Campbell disagreed with Bradley's brand of metaphysical determinism, referring to two categories of causation: 'agent' and 'event' causation. Event causation is the only kind of causation accepted by Bradley, and refers to any situation where one's actions are defined by a pre-determined causal chain. If one person stumbles into another, for example, and that person pushes a third in an attempt to recover, that second person cannot reasonably be said to have chosen to push the third person. Bradley's philosophy is determinist because it suggests that everything we do occurs this way; that the course of all action is already determined according to the will of an absolute being. Even if a person believes that they are pushing someone intentionally, Bradley would suggest that the force of that intention was provided by the absolute. Campbell however, believed that one person could choose actions of their own accord, using a capacity for independent thought resulting in movement, or agent causation. Campbell believed that we have the freedom to make moral decisions, and that when we resist other reasons to act, and instead act according to a sense of duty, we are exercising this faculty for agent causation which Bradley only considered available to a supreme being.

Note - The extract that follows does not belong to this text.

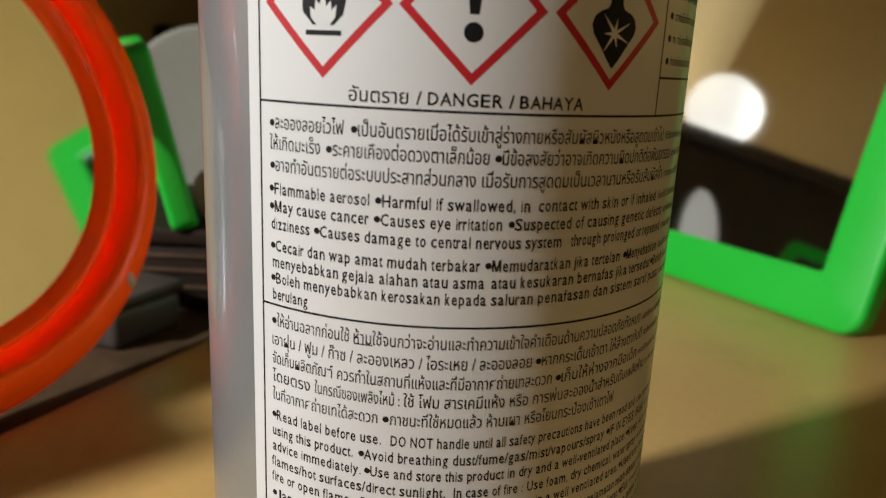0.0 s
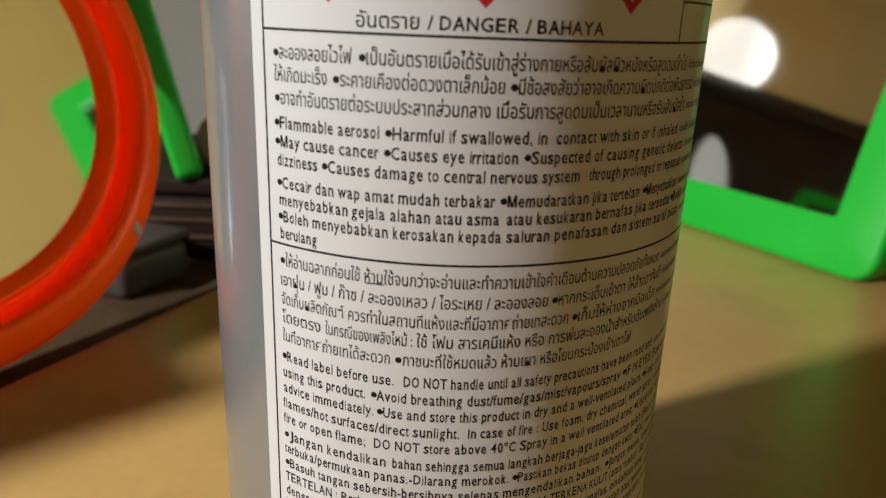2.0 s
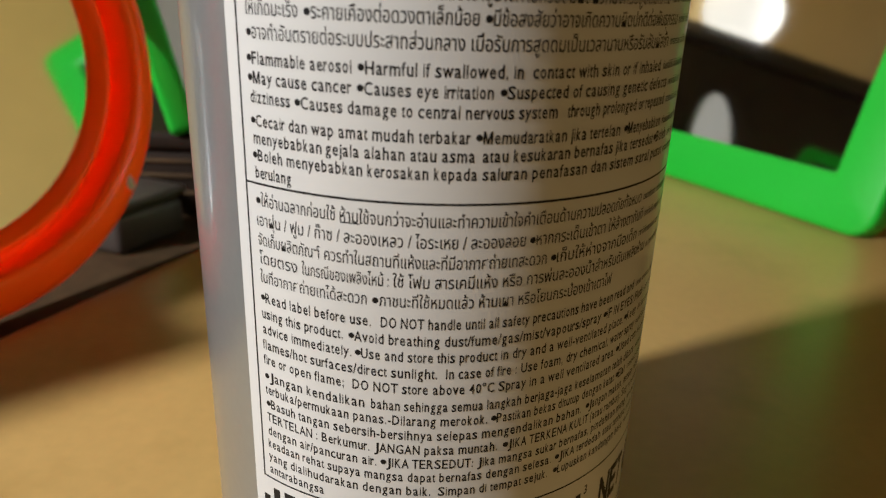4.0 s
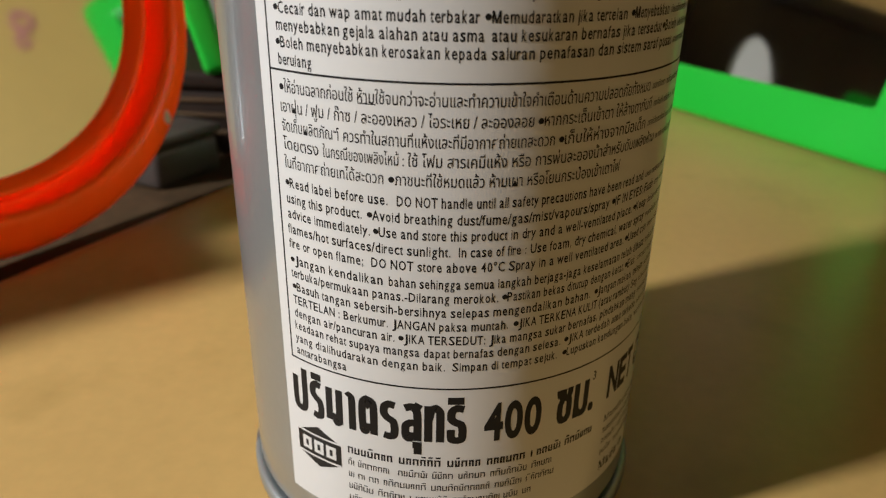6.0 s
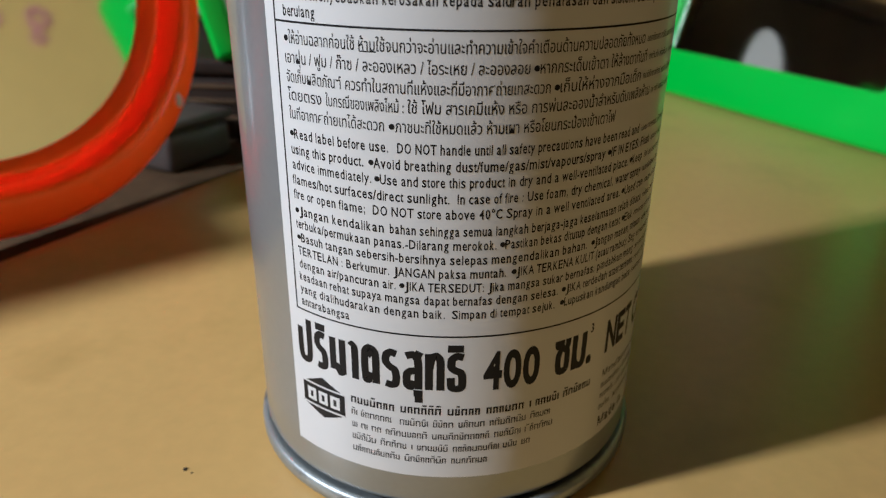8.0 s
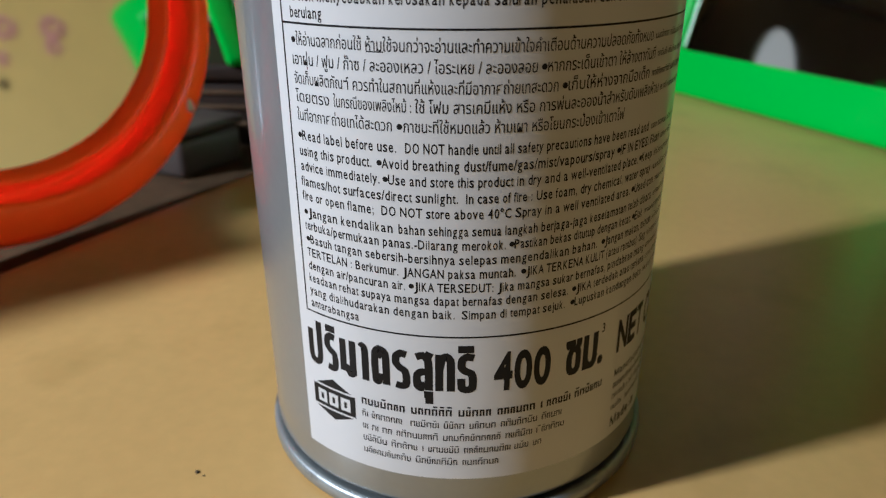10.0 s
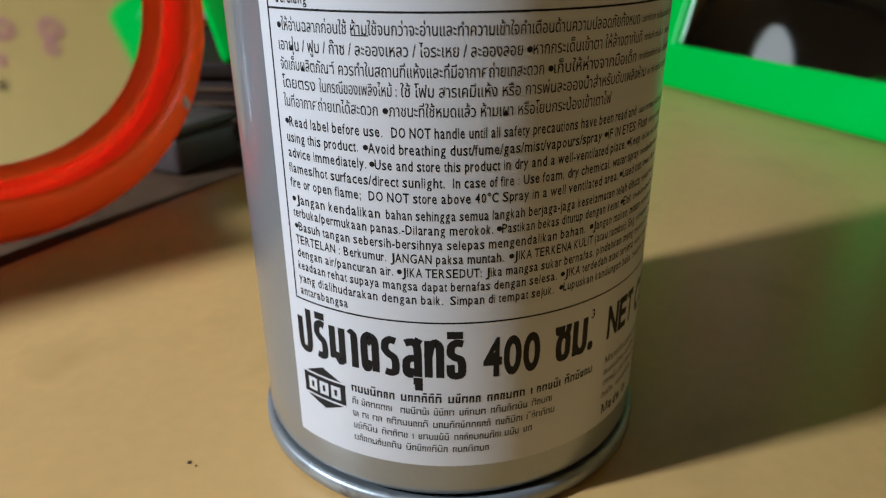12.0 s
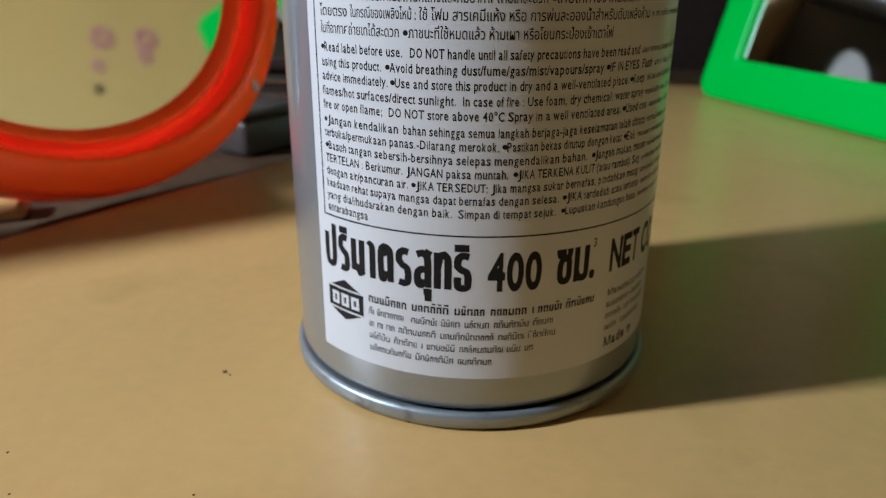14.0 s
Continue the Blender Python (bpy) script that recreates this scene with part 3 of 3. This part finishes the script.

This resistance of physically determined temptation comes as a result of what Campbell called an 'effort of will,' whereby we prioritise a moral impulse of the self over desires of the character, which are often far stronger and provide what he calls as a 'path of least resistance' for the resulting action. He believed that it was entirely up to us when we engaged in this effort, and that we can refer to our experience of having done so as introspective evidence that we were, at those times, legitimately torn between two options and made the choice to engage in an effort of will and carry out the morally righteous action when we could have very easily done otherwise.

== Publications ==
- Campbell, C.A. Scepticism and Construction. George Allen & Unwin LTD, 1931.
- Campbell, C.A. On Selfhood and Godhood. George Allen & Unwin LTD, 1957.
- Campbell, C.A. In Defence of Free Will. George Allen & Unwin LTD, 1967.